The problem:
Locate and copy all lines bearing the word "Blender".

Information shown:
========================================

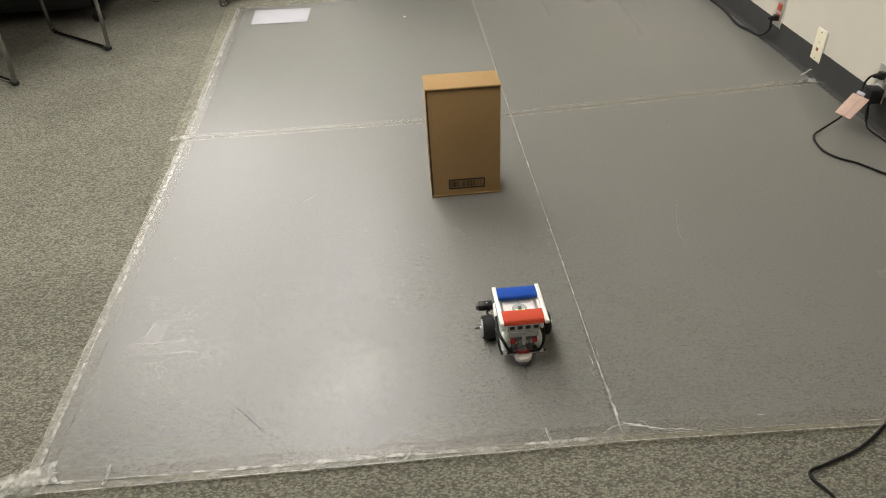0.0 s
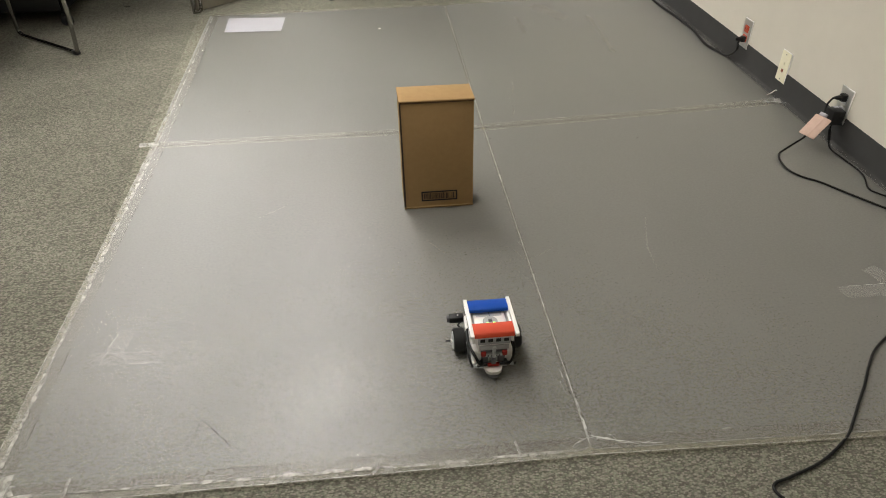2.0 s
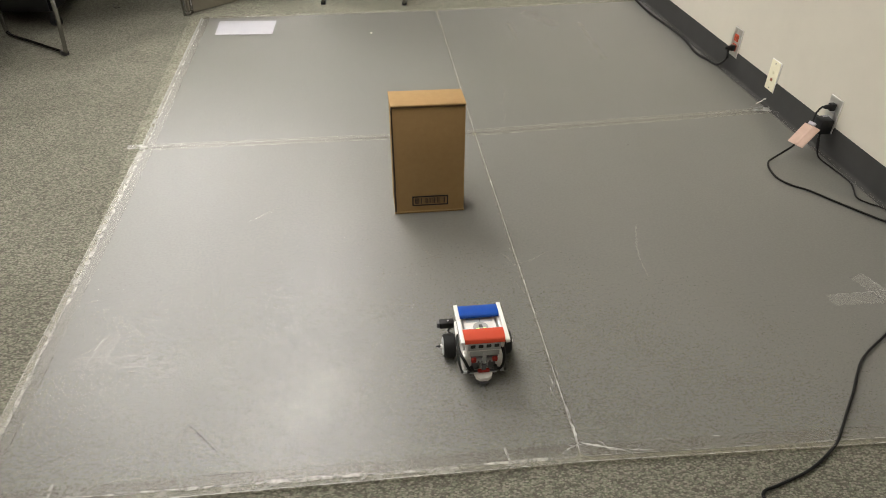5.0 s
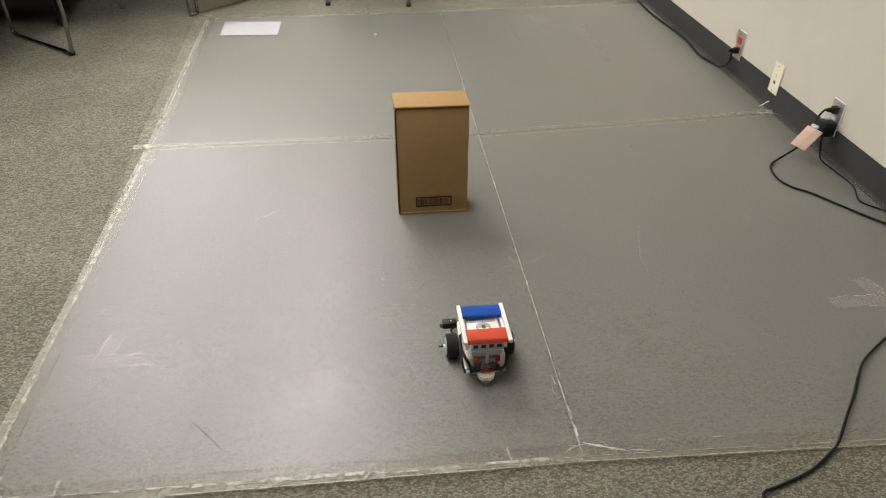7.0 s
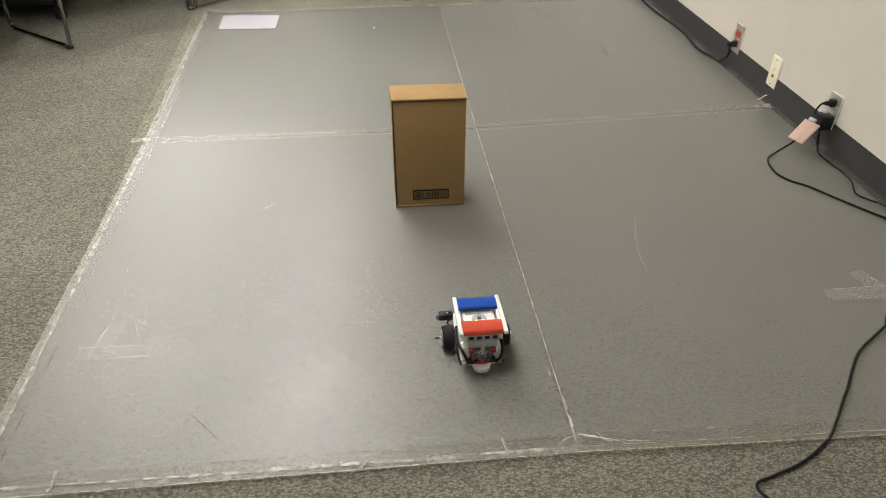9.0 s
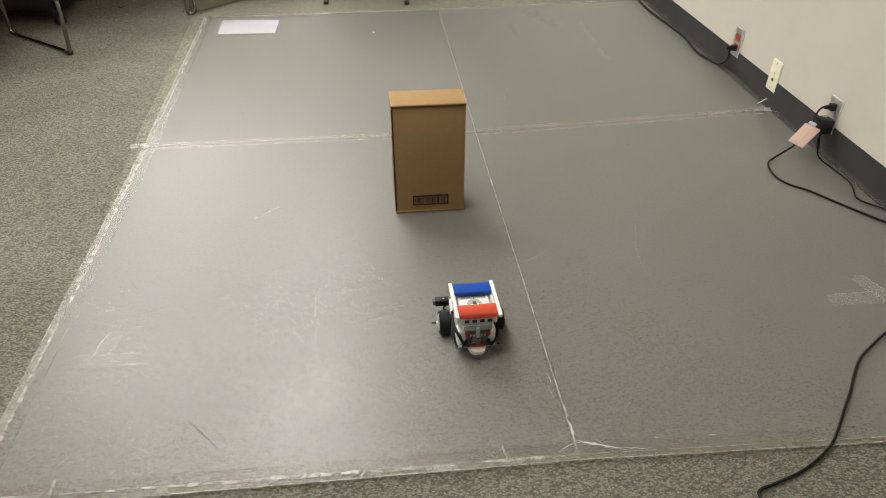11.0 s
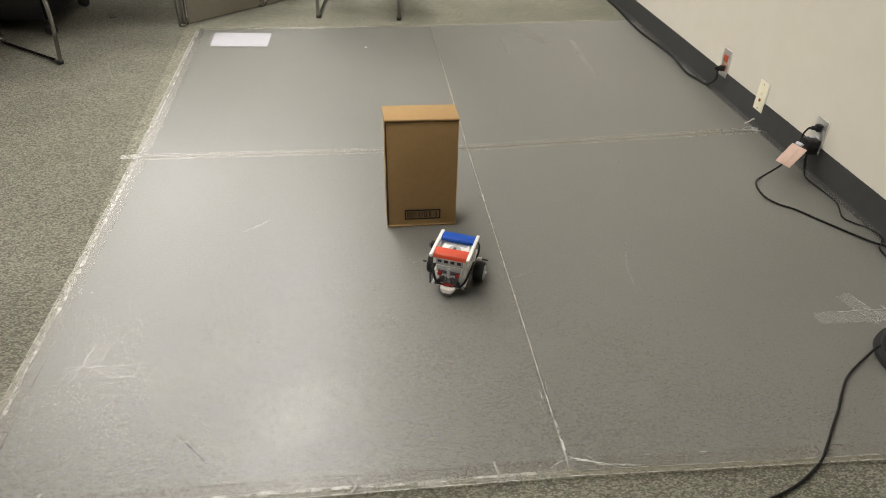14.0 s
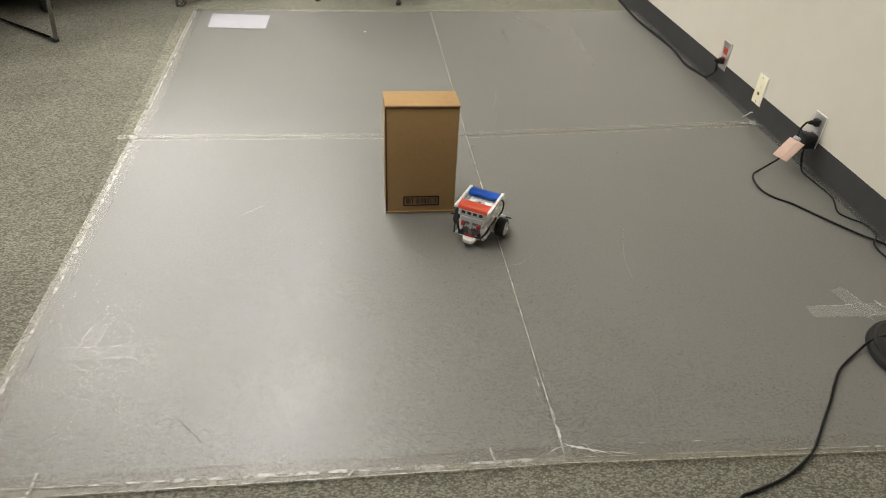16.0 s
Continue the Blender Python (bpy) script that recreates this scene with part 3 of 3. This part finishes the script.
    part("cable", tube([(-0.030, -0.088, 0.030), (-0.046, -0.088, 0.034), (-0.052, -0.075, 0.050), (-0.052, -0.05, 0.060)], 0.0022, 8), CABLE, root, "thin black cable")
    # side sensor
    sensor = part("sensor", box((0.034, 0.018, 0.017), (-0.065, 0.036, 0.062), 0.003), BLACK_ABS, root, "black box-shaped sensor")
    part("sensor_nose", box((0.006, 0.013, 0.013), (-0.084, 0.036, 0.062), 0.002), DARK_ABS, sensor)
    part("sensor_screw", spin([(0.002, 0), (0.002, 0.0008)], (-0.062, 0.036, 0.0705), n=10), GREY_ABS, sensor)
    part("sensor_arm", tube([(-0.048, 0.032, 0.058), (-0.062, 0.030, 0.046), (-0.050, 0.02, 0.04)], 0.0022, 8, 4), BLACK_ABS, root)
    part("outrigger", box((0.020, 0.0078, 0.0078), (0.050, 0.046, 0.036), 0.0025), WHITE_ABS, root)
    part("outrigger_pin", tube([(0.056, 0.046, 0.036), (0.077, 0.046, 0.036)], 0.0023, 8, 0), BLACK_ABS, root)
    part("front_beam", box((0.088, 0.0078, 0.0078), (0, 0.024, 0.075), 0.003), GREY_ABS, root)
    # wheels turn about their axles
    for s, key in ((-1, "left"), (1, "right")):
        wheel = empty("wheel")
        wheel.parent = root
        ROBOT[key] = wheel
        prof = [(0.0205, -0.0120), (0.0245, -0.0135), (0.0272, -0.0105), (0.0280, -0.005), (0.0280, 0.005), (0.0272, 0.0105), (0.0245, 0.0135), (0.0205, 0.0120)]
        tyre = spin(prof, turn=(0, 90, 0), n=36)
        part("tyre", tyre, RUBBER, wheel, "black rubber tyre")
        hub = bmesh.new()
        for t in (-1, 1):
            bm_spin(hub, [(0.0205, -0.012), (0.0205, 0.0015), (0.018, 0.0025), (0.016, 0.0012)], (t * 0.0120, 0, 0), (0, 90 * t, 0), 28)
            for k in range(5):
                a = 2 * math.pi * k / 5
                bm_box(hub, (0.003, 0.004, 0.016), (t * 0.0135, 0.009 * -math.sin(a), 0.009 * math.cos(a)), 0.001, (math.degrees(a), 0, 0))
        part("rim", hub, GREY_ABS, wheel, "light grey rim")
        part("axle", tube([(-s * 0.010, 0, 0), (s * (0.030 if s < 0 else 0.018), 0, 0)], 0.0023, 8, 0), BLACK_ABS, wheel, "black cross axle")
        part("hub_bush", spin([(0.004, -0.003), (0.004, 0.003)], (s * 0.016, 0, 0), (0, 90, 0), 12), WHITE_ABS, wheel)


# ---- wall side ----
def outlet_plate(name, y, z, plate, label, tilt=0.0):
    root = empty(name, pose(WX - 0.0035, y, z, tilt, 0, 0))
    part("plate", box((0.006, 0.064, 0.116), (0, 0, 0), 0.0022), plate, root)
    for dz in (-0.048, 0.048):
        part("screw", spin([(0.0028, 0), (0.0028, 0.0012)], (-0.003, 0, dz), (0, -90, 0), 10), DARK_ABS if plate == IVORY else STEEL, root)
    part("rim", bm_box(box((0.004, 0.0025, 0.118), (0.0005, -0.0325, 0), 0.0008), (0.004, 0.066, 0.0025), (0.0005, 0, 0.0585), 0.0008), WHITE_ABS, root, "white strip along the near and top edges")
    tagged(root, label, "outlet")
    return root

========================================

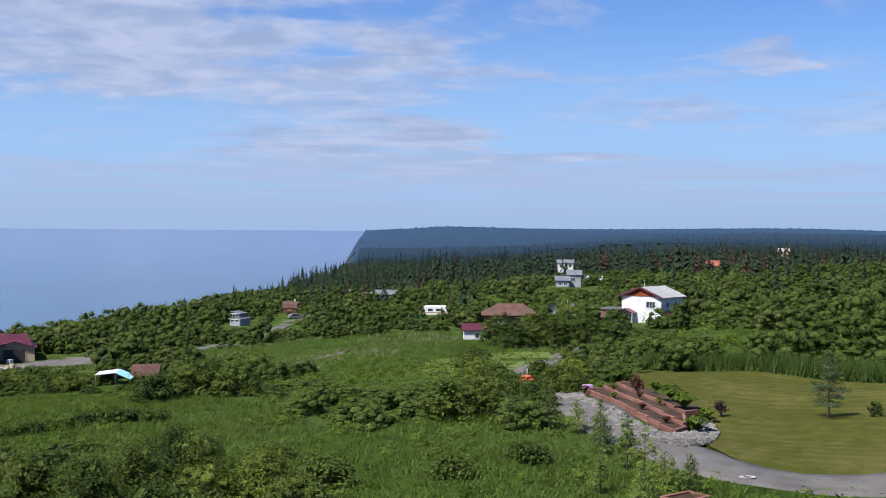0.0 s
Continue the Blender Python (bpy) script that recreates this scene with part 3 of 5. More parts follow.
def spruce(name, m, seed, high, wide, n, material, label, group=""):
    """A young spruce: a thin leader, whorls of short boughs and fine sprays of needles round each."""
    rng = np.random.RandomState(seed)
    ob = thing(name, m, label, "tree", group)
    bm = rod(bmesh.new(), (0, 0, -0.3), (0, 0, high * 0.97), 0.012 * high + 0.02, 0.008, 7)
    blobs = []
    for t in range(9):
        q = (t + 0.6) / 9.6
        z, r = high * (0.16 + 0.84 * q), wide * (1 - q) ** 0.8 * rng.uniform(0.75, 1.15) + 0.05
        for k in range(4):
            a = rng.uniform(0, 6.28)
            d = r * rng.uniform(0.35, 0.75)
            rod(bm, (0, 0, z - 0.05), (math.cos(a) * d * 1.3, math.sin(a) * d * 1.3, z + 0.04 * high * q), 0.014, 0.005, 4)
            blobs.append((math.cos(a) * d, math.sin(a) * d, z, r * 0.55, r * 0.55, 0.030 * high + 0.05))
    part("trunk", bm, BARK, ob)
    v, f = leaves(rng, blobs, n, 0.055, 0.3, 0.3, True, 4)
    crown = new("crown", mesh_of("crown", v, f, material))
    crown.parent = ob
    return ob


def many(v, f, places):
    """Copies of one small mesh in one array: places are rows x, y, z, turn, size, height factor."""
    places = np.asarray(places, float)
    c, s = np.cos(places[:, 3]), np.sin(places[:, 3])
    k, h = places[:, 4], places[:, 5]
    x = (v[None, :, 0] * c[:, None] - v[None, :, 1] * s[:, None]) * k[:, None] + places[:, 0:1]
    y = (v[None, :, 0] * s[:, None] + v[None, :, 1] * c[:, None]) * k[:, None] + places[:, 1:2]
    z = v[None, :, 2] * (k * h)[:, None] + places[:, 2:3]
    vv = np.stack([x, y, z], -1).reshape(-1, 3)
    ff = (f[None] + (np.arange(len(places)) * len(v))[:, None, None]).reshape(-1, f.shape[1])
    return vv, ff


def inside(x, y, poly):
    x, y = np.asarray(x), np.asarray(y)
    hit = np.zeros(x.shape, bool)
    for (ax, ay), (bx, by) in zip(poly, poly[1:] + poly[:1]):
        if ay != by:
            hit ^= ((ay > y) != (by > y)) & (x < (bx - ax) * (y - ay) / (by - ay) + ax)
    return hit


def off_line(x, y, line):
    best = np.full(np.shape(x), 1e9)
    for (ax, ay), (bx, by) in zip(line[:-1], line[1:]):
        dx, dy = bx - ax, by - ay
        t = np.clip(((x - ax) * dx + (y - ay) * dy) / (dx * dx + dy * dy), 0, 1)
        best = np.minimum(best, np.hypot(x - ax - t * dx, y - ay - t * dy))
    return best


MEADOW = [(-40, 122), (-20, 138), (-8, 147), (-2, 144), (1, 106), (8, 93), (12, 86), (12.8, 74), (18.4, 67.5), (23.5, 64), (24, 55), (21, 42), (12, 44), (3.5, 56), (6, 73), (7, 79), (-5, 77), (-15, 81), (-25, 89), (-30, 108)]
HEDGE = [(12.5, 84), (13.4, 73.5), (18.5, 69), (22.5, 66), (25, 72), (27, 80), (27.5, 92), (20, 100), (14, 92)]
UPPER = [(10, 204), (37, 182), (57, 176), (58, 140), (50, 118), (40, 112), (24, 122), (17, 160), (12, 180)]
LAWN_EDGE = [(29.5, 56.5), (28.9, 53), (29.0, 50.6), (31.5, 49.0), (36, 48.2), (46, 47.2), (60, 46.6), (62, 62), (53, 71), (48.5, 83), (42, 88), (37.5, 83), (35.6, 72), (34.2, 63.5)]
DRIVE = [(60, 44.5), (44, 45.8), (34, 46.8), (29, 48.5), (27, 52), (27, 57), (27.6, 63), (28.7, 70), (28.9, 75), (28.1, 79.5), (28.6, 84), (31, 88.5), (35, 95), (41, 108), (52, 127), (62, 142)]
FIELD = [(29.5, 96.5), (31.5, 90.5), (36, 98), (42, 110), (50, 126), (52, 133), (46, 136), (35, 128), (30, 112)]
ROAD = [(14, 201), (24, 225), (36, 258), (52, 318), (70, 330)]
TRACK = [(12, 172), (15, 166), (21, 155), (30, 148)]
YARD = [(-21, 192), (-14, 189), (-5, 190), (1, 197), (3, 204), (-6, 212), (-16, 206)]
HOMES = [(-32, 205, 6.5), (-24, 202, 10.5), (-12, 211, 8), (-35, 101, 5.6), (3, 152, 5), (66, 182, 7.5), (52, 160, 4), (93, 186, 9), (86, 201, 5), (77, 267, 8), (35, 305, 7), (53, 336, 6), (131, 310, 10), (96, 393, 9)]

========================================

Written answer:
Continue the Blender Python (bpy) script that recreates this scene with part 3 of 3. This part finishes the script.
Continue the Blender Python (bpy) script that recreates this scene with part 3 of 5. More parts follow.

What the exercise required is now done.